» What needs to be done
Count up the lines in the following listing that hold the word "with", then give only that count.

» Record extracts
━━━━━━━━━━━━━━━━━━━━

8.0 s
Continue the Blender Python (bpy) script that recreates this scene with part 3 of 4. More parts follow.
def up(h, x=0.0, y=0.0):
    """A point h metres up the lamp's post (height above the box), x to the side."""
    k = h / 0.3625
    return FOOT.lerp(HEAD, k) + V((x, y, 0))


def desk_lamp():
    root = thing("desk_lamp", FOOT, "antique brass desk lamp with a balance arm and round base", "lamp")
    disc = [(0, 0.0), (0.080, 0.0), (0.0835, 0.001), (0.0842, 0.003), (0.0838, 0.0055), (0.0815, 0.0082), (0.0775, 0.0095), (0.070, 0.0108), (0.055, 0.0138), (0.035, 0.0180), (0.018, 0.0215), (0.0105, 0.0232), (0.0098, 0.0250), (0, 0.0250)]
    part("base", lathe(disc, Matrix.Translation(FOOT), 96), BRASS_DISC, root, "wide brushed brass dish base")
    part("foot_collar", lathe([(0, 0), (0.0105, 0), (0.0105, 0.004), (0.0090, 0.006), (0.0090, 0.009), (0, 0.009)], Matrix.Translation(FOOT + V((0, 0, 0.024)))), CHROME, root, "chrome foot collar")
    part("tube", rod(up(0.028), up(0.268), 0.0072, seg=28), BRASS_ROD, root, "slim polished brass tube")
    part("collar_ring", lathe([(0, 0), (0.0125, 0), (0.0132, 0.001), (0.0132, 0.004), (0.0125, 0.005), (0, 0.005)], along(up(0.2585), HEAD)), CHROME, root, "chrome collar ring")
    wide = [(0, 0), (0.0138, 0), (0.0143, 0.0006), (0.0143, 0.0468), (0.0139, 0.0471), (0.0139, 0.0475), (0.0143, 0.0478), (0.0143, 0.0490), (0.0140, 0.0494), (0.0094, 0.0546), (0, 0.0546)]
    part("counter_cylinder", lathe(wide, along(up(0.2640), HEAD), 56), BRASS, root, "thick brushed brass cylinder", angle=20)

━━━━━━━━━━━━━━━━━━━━

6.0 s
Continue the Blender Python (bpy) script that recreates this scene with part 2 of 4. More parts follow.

━━━━━━━━━━━━━━━━━━━━

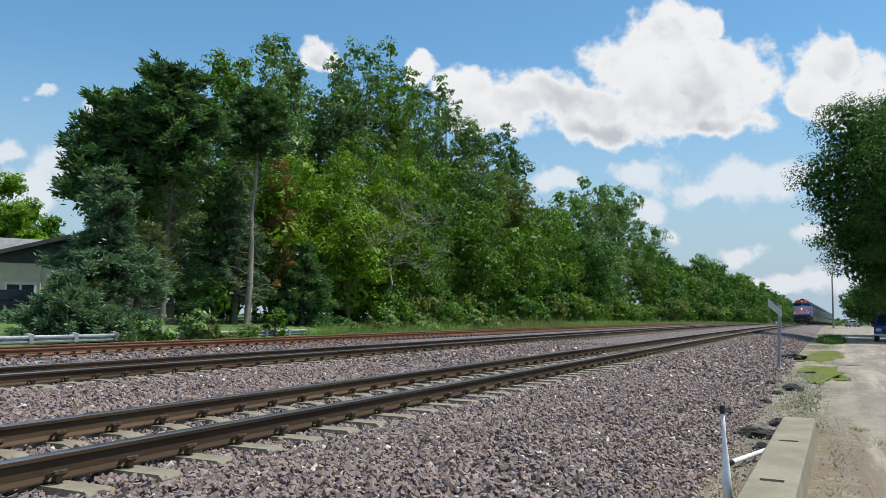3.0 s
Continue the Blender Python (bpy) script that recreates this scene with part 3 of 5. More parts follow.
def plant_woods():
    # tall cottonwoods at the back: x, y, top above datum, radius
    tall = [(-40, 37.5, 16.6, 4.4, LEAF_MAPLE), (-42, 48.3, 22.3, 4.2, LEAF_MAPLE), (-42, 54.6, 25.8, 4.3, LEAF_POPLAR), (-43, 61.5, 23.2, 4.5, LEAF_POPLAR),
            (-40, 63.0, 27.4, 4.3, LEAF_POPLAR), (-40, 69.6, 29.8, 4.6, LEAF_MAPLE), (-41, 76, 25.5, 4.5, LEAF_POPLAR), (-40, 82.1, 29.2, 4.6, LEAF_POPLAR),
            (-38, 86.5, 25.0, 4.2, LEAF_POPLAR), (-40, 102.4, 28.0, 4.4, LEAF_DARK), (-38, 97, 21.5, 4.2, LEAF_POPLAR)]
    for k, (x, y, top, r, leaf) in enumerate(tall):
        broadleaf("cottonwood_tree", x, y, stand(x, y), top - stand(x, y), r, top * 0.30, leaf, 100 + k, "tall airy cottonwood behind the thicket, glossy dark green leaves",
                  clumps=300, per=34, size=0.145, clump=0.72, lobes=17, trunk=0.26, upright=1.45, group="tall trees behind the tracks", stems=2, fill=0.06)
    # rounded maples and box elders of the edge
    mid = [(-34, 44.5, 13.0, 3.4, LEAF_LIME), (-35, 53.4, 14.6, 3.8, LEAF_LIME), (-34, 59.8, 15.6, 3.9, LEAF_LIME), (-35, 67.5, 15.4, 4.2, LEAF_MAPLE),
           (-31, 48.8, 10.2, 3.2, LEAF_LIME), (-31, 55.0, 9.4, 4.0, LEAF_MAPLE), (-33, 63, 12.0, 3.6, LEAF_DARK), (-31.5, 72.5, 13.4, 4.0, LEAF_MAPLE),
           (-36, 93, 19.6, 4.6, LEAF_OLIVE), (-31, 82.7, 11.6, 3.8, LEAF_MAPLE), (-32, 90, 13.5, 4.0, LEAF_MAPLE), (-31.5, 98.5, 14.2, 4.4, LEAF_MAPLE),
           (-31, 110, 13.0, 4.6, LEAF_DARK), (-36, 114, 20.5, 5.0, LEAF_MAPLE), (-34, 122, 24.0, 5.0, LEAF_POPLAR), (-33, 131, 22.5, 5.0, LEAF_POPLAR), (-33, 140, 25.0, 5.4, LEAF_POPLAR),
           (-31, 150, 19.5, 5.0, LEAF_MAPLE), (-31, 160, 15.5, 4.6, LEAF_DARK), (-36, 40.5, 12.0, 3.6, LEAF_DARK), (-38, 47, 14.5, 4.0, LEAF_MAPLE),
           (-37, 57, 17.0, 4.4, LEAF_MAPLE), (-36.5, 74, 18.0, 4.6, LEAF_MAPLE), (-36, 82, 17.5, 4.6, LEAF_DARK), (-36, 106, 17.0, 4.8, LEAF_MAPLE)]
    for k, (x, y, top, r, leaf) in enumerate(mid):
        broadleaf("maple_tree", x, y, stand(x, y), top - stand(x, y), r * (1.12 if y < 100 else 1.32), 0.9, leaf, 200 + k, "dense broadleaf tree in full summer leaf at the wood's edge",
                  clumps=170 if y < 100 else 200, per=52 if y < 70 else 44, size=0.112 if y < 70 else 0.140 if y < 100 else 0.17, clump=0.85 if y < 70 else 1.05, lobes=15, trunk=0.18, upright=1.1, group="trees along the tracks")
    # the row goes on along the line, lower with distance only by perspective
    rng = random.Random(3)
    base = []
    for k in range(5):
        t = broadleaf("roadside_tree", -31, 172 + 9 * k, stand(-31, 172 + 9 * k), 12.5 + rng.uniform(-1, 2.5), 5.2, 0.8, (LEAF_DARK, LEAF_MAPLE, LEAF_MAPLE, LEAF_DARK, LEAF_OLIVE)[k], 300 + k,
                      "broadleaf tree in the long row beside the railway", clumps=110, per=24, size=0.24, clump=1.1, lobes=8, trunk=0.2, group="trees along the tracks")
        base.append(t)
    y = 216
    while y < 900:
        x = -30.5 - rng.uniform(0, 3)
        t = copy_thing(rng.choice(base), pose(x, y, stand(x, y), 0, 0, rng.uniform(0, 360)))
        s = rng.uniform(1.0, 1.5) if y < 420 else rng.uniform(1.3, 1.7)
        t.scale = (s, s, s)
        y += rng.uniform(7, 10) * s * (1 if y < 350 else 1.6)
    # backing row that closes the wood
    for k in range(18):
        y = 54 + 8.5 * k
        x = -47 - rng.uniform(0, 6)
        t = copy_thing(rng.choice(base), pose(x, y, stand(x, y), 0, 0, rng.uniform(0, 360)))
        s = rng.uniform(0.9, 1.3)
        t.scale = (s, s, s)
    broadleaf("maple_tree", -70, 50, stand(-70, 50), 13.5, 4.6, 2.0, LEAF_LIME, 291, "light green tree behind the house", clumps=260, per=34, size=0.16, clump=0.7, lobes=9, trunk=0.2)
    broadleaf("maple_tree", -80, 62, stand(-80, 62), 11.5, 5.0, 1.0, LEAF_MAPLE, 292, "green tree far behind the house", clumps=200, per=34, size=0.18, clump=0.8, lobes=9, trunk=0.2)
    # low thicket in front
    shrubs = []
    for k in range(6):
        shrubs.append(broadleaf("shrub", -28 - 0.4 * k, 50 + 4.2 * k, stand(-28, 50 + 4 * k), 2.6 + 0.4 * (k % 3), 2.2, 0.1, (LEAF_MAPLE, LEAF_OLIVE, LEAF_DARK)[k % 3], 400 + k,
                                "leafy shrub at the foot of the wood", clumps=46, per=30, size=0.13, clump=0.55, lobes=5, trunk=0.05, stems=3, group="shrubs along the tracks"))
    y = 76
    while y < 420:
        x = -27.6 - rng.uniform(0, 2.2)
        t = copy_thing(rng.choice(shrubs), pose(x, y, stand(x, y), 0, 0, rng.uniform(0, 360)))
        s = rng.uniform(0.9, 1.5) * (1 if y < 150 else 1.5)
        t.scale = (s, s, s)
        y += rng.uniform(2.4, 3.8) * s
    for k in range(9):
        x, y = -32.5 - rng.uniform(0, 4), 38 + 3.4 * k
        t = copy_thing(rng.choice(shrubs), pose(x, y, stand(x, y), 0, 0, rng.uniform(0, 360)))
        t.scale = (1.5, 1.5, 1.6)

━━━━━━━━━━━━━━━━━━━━

» Written response
5